Reproduce only this span: the line containing "6. More parts follow.", the line containing "tube([(-9.12, yb +", and every line between them, all exactly as given.
[Begin]
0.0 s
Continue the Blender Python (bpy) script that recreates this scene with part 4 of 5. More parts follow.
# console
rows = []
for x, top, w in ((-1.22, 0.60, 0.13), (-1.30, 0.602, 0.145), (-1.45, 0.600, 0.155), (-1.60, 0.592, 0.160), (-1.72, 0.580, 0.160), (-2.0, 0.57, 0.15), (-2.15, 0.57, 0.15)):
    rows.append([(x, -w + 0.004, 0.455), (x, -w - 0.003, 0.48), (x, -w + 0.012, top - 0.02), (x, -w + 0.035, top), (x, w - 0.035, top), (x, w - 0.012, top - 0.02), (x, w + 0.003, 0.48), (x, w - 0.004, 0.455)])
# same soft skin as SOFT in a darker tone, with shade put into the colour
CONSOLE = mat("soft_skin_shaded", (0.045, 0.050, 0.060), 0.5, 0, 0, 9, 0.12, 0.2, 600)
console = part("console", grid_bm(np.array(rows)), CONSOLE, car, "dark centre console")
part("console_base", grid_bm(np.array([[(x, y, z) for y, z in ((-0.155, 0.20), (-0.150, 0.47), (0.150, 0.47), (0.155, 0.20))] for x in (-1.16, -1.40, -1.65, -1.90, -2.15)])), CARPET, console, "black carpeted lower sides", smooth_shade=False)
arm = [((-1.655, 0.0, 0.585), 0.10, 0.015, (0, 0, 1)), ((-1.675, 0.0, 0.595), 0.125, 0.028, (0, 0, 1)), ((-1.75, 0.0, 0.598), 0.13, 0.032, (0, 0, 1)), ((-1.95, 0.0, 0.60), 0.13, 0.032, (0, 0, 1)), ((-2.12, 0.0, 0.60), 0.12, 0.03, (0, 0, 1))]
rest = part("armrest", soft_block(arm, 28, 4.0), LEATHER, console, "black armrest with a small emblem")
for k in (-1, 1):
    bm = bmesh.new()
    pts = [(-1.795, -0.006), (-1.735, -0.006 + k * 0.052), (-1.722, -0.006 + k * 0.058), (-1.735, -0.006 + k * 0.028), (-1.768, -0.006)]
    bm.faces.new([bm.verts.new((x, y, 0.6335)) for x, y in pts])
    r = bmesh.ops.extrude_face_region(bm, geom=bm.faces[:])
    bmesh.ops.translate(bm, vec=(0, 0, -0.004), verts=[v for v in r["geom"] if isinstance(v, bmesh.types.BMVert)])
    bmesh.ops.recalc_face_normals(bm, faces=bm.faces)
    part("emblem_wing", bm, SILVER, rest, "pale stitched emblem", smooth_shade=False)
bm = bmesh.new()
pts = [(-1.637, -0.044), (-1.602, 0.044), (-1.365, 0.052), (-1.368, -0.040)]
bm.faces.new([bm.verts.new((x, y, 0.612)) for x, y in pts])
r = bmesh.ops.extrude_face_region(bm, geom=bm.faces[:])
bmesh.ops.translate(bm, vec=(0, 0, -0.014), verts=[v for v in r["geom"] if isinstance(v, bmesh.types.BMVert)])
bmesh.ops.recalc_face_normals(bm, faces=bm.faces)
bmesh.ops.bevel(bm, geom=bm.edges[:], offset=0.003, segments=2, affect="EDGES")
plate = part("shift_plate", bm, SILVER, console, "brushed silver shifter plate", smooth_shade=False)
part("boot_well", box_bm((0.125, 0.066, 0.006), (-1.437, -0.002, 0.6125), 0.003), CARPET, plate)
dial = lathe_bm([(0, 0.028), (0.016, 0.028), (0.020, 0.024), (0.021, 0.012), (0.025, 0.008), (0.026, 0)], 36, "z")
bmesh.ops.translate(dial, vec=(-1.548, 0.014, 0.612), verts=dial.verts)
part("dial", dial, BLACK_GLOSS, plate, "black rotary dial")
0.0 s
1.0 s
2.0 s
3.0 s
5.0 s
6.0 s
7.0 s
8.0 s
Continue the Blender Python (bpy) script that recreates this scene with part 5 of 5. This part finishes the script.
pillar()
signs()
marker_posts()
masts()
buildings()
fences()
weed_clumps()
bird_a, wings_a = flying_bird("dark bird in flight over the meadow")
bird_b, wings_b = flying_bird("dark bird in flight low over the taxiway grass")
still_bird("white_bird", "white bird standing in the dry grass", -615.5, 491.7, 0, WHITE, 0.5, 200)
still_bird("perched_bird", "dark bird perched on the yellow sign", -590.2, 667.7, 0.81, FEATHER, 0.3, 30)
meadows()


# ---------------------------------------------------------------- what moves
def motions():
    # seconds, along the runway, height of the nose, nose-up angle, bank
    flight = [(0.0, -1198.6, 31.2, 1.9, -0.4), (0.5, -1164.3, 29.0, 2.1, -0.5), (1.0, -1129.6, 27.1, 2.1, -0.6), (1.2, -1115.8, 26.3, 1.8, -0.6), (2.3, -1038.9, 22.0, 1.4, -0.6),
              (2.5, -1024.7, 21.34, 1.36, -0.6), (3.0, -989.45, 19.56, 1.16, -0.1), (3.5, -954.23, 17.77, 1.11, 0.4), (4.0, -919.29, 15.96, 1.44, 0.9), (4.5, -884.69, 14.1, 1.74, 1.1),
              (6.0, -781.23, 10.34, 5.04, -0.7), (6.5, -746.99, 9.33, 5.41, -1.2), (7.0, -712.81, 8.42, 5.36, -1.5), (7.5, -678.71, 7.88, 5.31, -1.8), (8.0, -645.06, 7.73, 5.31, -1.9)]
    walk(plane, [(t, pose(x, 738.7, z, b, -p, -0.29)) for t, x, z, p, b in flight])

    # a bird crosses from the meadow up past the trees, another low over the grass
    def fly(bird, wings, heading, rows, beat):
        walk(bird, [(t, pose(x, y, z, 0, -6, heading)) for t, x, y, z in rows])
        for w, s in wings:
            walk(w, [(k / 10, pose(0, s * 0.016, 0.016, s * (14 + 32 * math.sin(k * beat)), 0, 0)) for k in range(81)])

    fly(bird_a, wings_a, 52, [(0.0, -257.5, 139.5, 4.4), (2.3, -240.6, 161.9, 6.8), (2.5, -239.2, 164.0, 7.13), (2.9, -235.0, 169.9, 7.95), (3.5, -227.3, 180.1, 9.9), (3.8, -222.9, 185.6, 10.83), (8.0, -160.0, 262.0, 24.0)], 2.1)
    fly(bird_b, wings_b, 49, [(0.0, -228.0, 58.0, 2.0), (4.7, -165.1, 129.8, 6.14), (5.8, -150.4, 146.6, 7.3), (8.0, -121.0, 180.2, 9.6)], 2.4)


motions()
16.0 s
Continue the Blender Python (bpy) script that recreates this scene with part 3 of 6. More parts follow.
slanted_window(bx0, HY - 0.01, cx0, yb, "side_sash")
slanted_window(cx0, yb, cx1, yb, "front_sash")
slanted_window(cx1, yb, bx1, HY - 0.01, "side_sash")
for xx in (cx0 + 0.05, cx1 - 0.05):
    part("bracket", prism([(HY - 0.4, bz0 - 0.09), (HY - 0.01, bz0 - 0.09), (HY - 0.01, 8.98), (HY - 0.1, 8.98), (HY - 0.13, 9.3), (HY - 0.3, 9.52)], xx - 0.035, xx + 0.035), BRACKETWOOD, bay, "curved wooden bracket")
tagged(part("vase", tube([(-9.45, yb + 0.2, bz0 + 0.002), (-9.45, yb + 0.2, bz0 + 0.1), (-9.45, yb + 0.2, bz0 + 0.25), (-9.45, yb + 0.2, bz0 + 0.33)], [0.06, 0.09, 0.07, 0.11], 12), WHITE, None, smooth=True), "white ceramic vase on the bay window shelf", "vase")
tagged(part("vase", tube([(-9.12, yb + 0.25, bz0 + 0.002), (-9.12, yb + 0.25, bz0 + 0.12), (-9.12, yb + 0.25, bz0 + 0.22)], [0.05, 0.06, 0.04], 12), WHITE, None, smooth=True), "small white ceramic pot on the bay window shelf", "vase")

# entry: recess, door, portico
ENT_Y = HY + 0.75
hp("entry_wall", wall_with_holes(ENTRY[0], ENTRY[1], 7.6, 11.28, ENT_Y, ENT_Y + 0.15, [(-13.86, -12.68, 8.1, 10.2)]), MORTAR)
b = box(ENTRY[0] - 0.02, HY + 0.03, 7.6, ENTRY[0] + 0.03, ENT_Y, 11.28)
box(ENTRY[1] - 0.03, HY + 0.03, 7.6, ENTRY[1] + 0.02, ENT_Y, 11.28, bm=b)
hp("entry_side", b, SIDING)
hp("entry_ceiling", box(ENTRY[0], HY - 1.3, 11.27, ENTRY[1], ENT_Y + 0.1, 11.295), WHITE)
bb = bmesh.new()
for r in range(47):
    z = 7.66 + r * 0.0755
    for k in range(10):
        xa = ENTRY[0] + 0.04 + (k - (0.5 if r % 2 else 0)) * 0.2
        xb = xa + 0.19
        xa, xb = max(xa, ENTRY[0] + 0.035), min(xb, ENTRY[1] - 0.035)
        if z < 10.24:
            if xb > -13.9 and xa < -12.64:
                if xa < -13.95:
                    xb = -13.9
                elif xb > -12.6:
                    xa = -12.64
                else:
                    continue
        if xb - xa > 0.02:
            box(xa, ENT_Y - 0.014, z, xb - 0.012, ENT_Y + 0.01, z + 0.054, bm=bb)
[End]
■ **Response for this exercise**
Continue the Blender Python (bpy) script that recreates this scene with part 3 of 6. More parts follow.
slanted_window(bx0, HY - 0.01, cx0, yb, "side_sash")
slanted_window(cx0, yb, cx1, yb, "front_sash")
slanted_window(cx1, yb, bx1, HY - 0.01, "side_sash")
for xx in (cx0 + 0.05, cx1 - 0.05):
    part("bracket", prism([(HY - 0.4, bz0 - 0.09), (HY - 0.01, bz0 - 0.09), (HY - 0.01, 8.98), (HY - 0.1, 8.98), (HY - 0.13, 9.3), (HY - 0.3, 9.52)], xx - 0.035, xx + 0.035), BRACKETWOOD, bay, "curved wooden bracket")
tagged(part("vase", tube([(-9.45, yb + 0.2, bz0 + 0.002), (-9.45, yb + 0.2, bz0 + 0.1), (-9.45, yb + 0.2, bz0 + 0.25), (-9.45, yb + 0.2, bz0 + 0.33)], [0.06, 0.09, 0.07, 0.11], 12), WHITE, None, smooth=True), "white ceramic vase on the bay window shelf", "vase")
tagged(part("vase", tube([(-9.12, yb + 0.25, bz0 + 0.002), (-9.12, yb + 0.25, bz0 + 0.12), (-9.12, yb + 0.25, bz0 + 0.22)], [0.05, 0.06, 0.04], 12), WHITE, None, smooth=True), "small white ceramic pot on the bay window shelf", "vase")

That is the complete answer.